Anyway as part of this cleanup I ran a quick sanity-check on which processes are running and I think, short of kernel processes, I'm as minimal as I can be. I understand the purpose and reason for every running service:
UID PID CMD root 1 init  pdnsd 14091 /usr/sbin/pdnsd --daemon -p /var/run/pdnsd.pid root 14199 /usr/sbin/monit -c /etc/monit/monitrc -s /var/lib/monit/monit.state root 14206 /usr/sbin/syslog-ng -p /var/run/syslog-ng.pid root 14234 /usr/sbin/cron 102 14595 /usr/sbin/exim4 -bd -q30m redis 14627 /usr/bin/redis-server /etc/redis/redis.conf root 14637 /usr/sbin/sshd
These are basic services; I use monit to ensure those essential daemons keep running. The only oddity there is probably the local DNS cache, but it is useful if you run any kind of DNS blacklist-using service, for example.
root 14794 /sbin/getty -L ttyS0 9600 vt100
I need a serial console login for emergencies.
root 14796 runsv node-reverse-proxy root 14797 /bin/sh ./run root 14799 /opt/node/bin/node node-reverse-proxy.js --config ./rewrites.js
These three processes combine to run my reverse proxy which routes incoming HTTP requests to a number of local thttpd instances.
qpsmtpd 27309 /usr/bin/perl -Tw /usr/bin/qpsmtpd-prefork --port 25 --user qpsmtpd --pid-file /var/run/qpsmtpd/qpsmtpd.pid --detach ..
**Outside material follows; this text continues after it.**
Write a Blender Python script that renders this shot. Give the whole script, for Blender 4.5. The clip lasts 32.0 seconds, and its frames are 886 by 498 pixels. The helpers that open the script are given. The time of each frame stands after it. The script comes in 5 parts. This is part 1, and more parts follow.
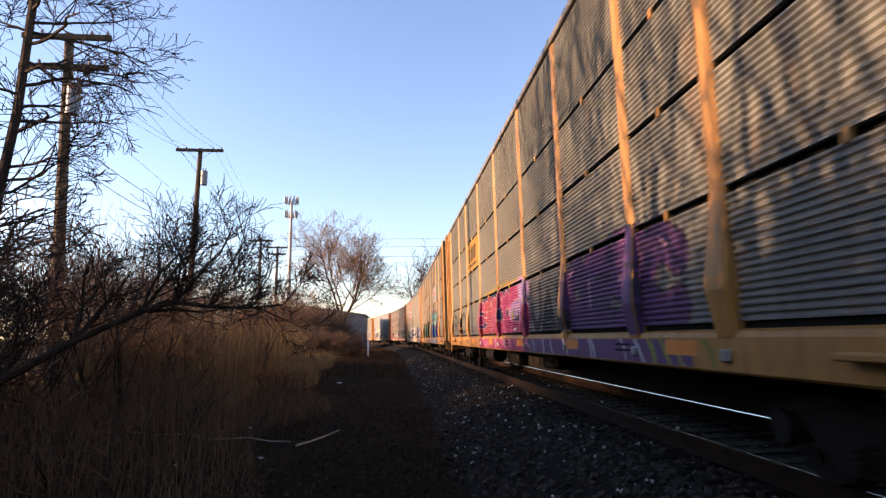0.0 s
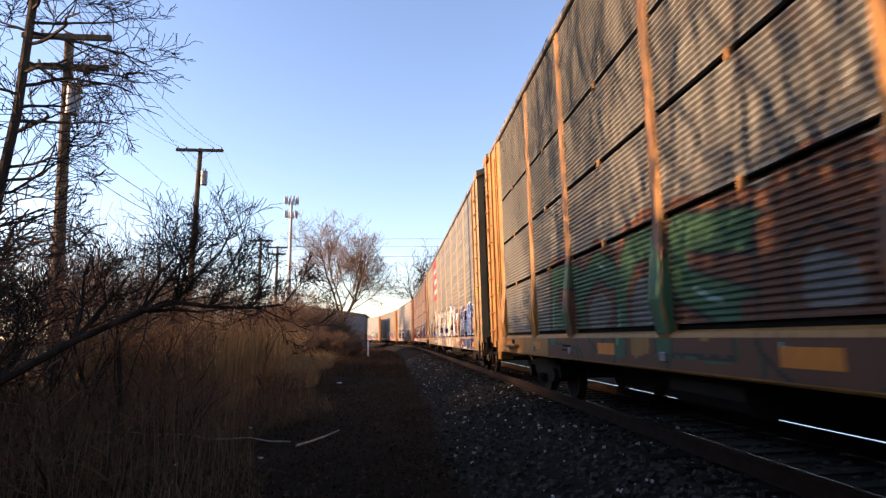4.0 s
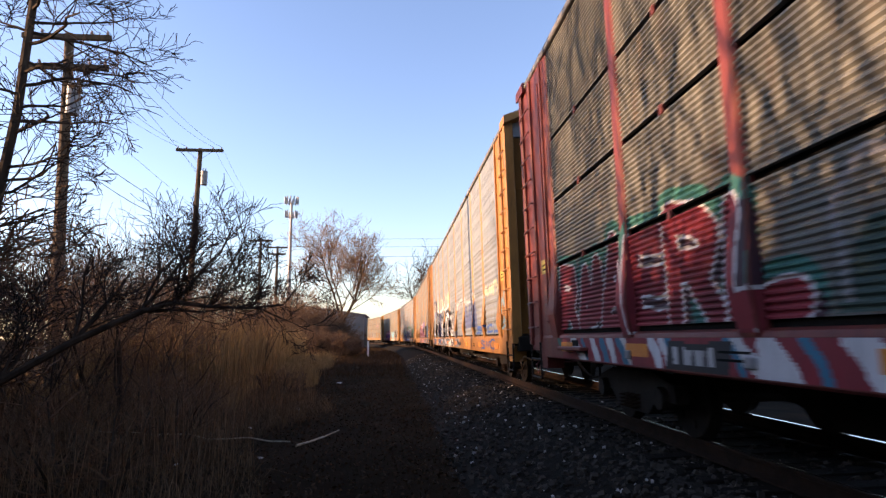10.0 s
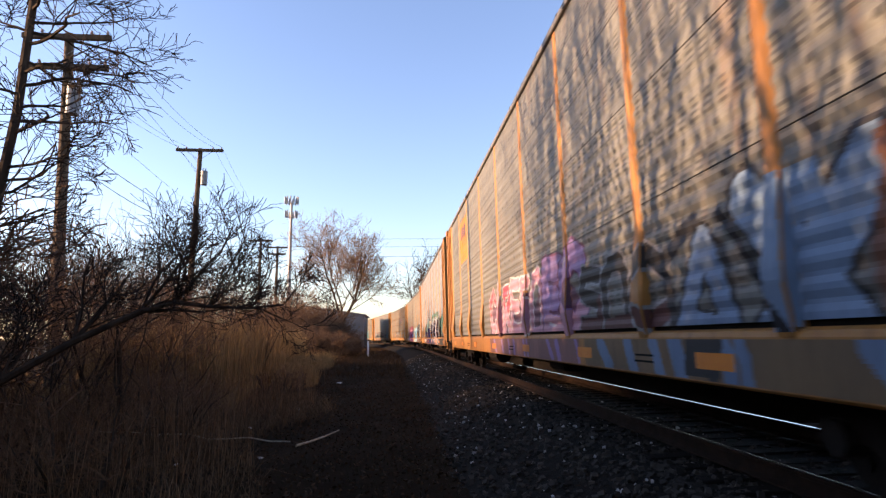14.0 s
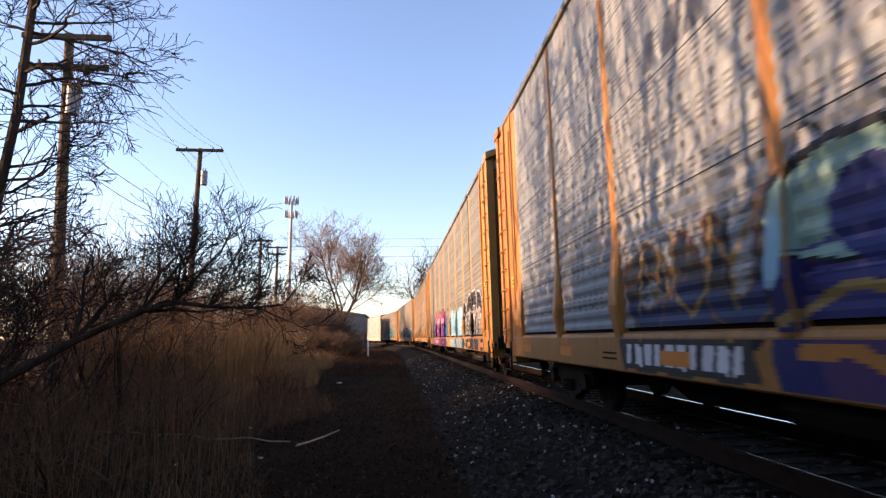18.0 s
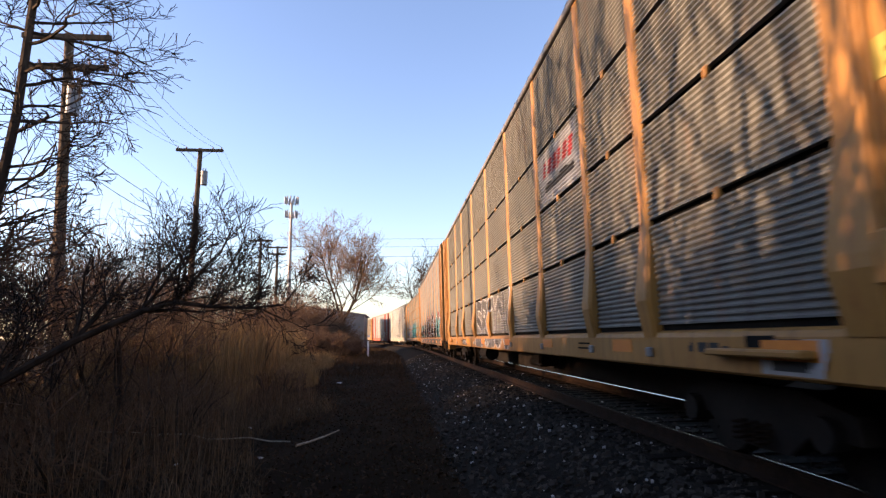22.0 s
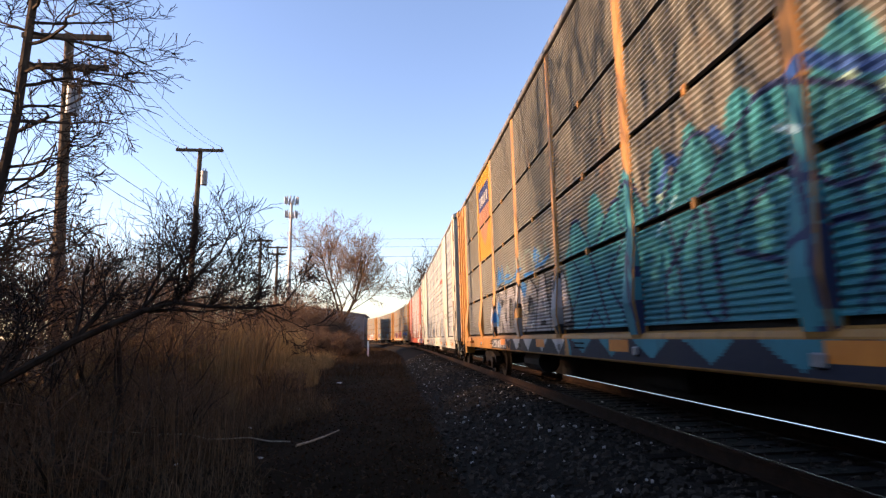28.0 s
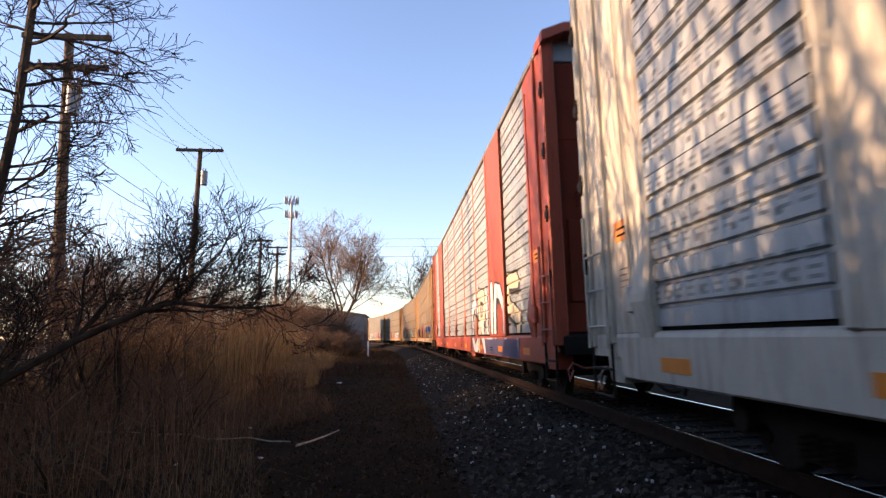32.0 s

The perl SMTP daemon which runs my incoming mail, passing it to exim4 which listens upon 127.0.0.1:2525. You can read about my setup in the out-of-date writeup Chris & I put together.
/usr/bin/memcached -m 64 -p 11211 -u root -l 127.0.0.1
Memory cache for transient items.
s-blog thttpd -C /etc/thttpd/sites.enabled/blog.steve.org.uk 1030 thttpd -C /etc/thttpd/sites.enabled/edinburgh-portraits.com s-hg thttpd -C /etc/thttpd/sites.enabled/hg.steve.org.uk s-ipv4 thttpd -C /etc/thttpd/sites.enabled/ipv4.steve.org.uk s-ipv6 thttpd -C /etc/thttpd/sites.enabled/ipv6.steve.org.uk s-kvm thttpd -C /etc/thttpd/sites.enabled/kvm-hosting.org ...
One thttpd instance is launched for each distinct HTTP site my server runs. Each site runs under its own UID, with its own chrooted directory tree. This is important for security.
Each local instance listens upon 127.0.0.1 - and the reverse proxy previously mentioned rewrites connections to the appropriate one.
1016 28812 /usr/bin/perl -I./lib/ -I./ /usr/local/bin/blogspam
My anti-spam filter for blog comments.
Here is my christmas challenge. Can you identify each service upon your host? Do you know why you're running what you're running?
Me? I had no idea I had a dbus deamon running. Now I've purged it. Ha!
ObQuote - "I owe everything to George Bailey. Help him, dear Father." - It's a wonderful life.